-- START OF DATASET EXCERPT --

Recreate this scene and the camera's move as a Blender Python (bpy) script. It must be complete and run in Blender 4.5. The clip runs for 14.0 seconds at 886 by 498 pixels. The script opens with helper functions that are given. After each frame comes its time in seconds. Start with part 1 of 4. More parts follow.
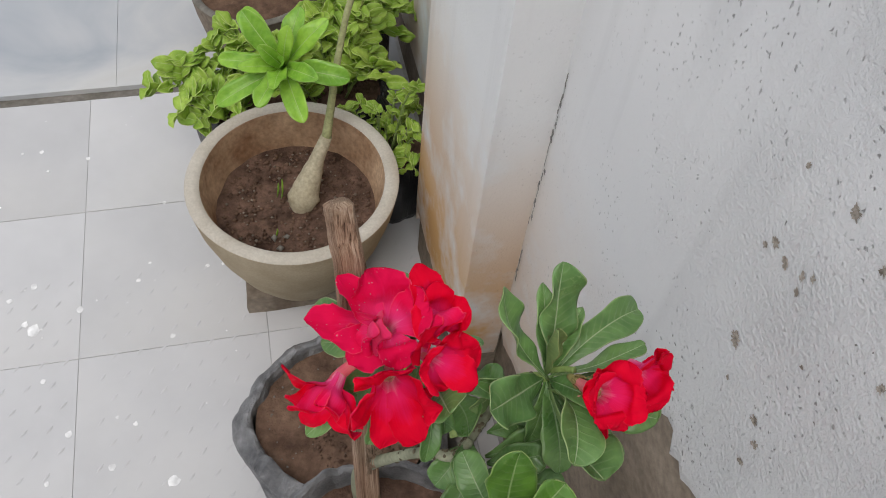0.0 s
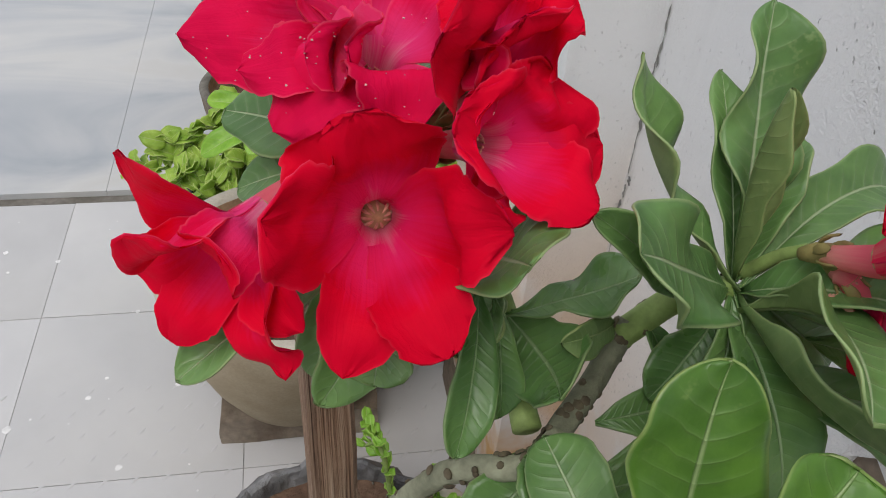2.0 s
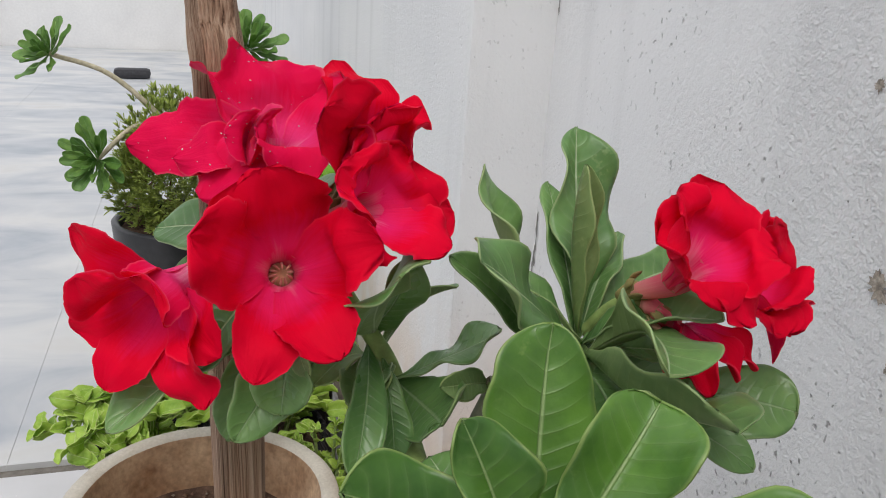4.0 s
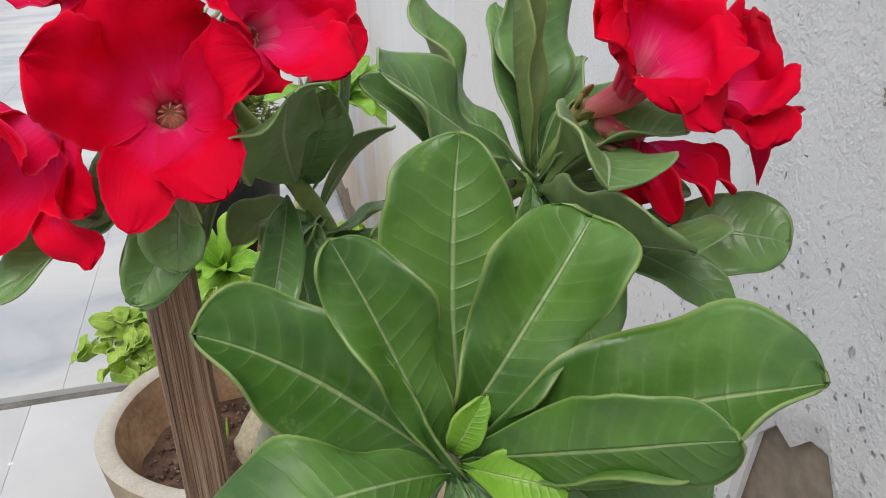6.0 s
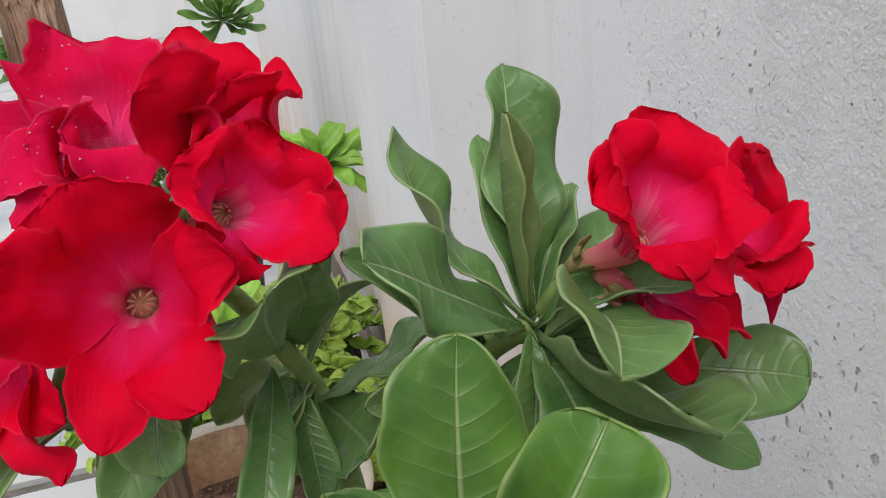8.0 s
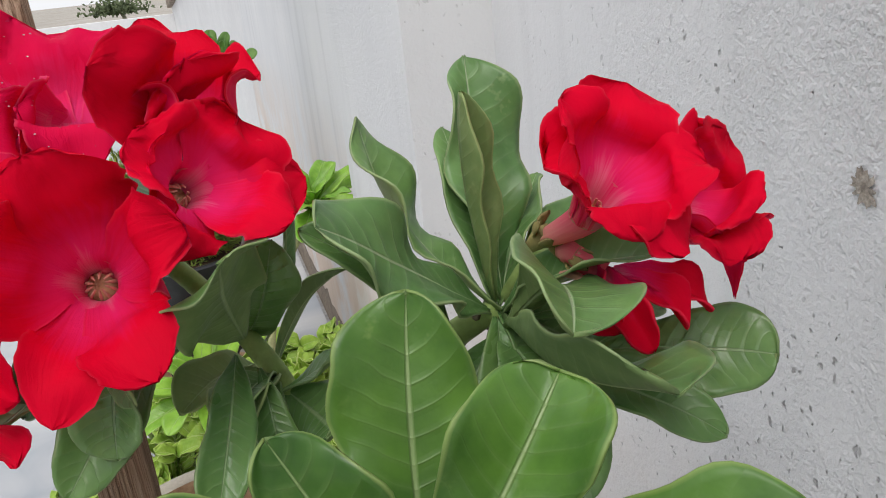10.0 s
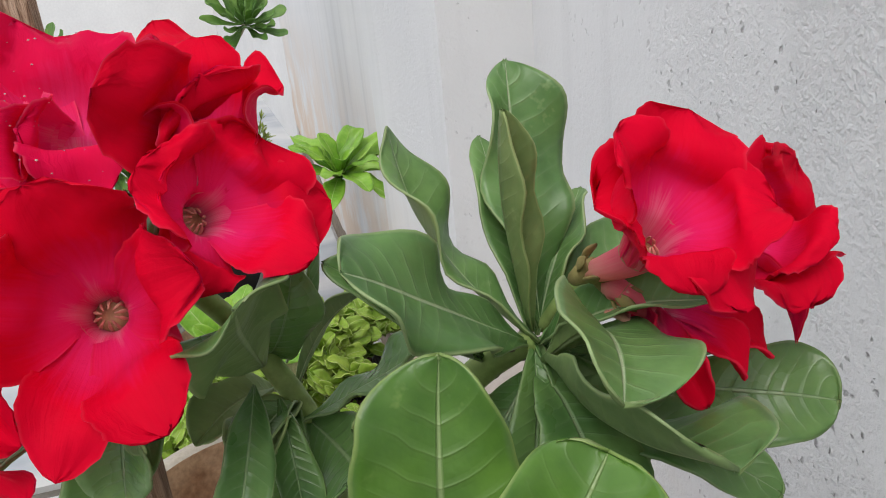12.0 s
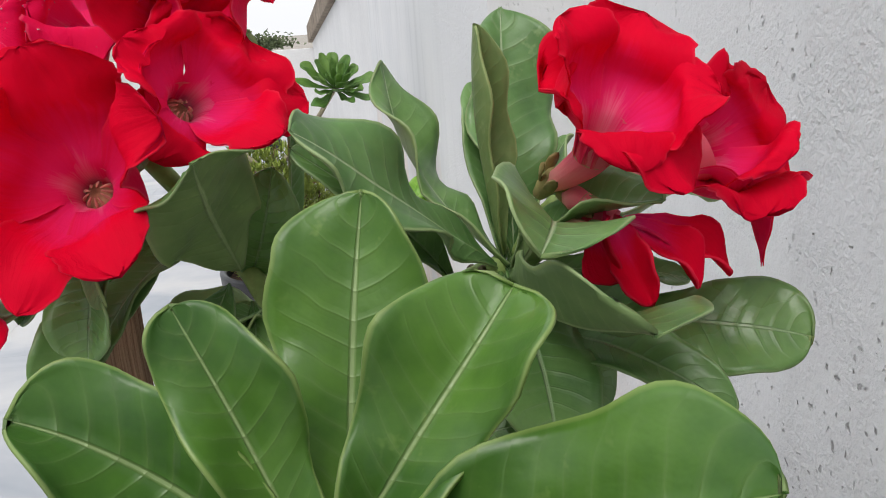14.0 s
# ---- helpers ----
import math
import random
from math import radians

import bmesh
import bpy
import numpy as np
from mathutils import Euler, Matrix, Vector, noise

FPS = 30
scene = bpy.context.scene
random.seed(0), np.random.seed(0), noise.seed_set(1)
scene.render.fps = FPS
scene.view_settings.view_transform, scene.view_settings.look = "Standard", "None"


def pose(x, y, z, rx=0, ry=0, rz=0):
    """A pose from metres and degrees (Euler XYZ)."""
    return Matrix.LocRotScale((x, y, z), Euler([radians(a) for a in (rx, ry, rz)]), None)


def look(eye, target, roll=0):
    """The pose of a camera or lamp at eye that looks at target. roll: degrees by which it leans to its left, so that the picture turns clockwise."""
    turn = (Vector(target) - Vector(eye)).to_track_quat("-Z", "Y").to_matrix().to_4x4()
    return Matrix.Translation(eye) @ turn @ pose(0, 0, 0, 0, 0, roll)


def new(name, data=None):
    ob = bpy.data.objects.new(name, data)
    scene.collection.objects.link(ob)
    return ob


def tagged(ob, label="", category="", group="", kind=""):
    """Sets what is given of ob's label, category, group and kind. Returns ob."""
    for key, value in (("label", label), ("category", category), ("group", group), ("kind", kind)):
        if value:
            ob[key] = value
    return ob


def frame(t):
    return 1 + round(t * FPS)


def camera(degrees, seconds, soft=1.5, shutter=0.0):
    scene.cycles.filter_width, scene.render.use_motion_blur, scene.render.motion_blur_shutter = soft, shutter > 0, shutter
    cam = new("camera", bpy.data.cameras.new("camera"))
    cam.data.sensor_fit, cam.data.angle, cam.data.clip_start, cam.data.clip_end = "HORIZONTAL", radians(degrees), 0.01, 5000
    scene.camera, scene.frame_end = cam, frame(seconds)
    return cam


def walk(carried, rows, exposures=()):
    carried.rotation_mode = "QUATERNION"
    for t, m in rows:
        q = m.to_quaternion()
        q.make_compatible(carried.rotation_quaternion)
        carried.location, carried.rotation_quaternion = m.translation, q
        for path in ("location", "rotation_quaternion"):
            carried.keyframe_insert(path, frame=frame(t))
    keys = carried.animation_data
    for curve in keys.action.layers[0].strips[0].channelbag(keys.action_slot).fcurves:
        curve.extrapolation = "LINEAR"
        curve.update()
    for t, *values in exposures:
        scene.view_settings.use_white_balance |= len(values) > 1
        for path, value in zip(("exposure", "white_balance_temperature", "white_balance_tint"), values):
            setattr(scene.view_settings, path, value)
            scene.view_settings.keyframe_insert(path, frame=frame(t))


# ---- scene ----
cam = camera(57.0, 14.0, soft=1.0)
PATH = [
    (0, (0.276, 0.235, 1.322), (0.628, 1.34, -0.308), 7.1),
    (0.5, (0.275, 0.246, 1.219), (0.561, 1.424, -0.372), 5.6),
    (1, (0.258, 0.27, 1.11), (0.543, 1.537, -0.411), 5.5),
    (1.5, (0.26, 0.298, 1.037), (0.542, 1.587, -0.466), 9.2),
    (2, (0.304, 0.293, 0.975), (0.643, 1.801, -0.294), 5.2),
    (2.2, (0.3, 0.288, 0.962), (0.666, 1.932, -0.117), 4.9),
    (4.3, (0.299, 0.203, 0.944), (0.869, 2.003, 0.284), 3.7),
    (4.5, (0.302, 0.203, 0.945), (0.835, 2.007, 0.265), 3.3),
    (5, (0.343, 0.195, 0.918), (0.821, 1.998, 0.196), 1.5),
    (5.5, (0.338, 0.213, 0.902), (0.79, 2.0, 0.126), 0.8),
    (6, (0.346, 0.22, 0.907), (0.768, 1.978, 0.052), -1.5),
    (6.5, (0.294, 0.235, 0.933), (0.742, 1.972, 0.047), -2.0),
    (7, (0.277, 0.265, 0.946), (0.722, 2.035, 0.128), -2.1),
    (7.5, (0.313, 0.256, 0.946), (0.779, 2.034, 0.158), -3.3),
    (8, (0.353, 0.25, 0.936), (0.822, 2.029, 0.152), -5.1),
    (8.2, (0.359, 0.251, 0.93), (0.849, 2.037, 0.175), -5.0),
    (10.3, (0.36, 0.239, 0.916), (0.854, 2.058, 0.247), -6.4),
    (10.5, (0.352, 0.239, 0.919), (0.85, 2.044, 0.216), -6.2),
    (11, (0.317, 0.259, 0.938), (0.77, 2.052, 0.178), -4.8),
    (11.5, (0.329, 0.272, 0.933), (0.741, 2.081, 0.188), -4.8),
    (12, (0.366, 0.264, 0.929), (0.775, 2.066, 0.163), -5.7),
    (12.5, (0.384, 0.248, 0.918), (0.794, 2.058, 0.172), -5.1),
    (13, (0.381, 0.238, 0.905), (0.769, 2.071, 0.204), -2.4),
    (13.5, (0.391, 0.228, 0.878), (0.701, 2.154, 0.439), -3.9),
    (14, (0.39, 0.236, 0.882), (0.621, 2.147, 0.339), -4.0),
]
EXPOSURES = [(0.0, -0.13), (2.0, -0.14), (4.5, 0.06), (6.5, 0.13), (7.0, 0.03), (8.0, 0.02), (10.5, 0.06), (11.5, -0.05), (12.0, 0.08), (12.5, 0.08), (13.0, 0.15), (14.0, 0.12)]
walk(cam, [(t, look(eye, target, roll)) for t, eye, target, roll in PATH], EXPOSURES)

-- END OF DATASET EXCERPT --

**EXERCISE DESCRIPTION**
Reproduce only the lines from the beginning of the data through the line that contains "import random", both included, and please drop the pictures.

**EXERCISE OUTPUT**
Recreate this scene and the camera's move as a Blender Python (bpy) script. It must be complete and run in Blender 4.5. The clip runs for 14.0 seconds at 886 by 498 pixels. The script opens with helper functions that are given. After each frame comes its time in seconds. Start with part 1 of 4. More parts follow.
0.0 s
2.0 s
4.0 s
6.0 s
8.0 s
10.0 s
12.0 s
14.0 s
# ---- helpers ----
import math
import random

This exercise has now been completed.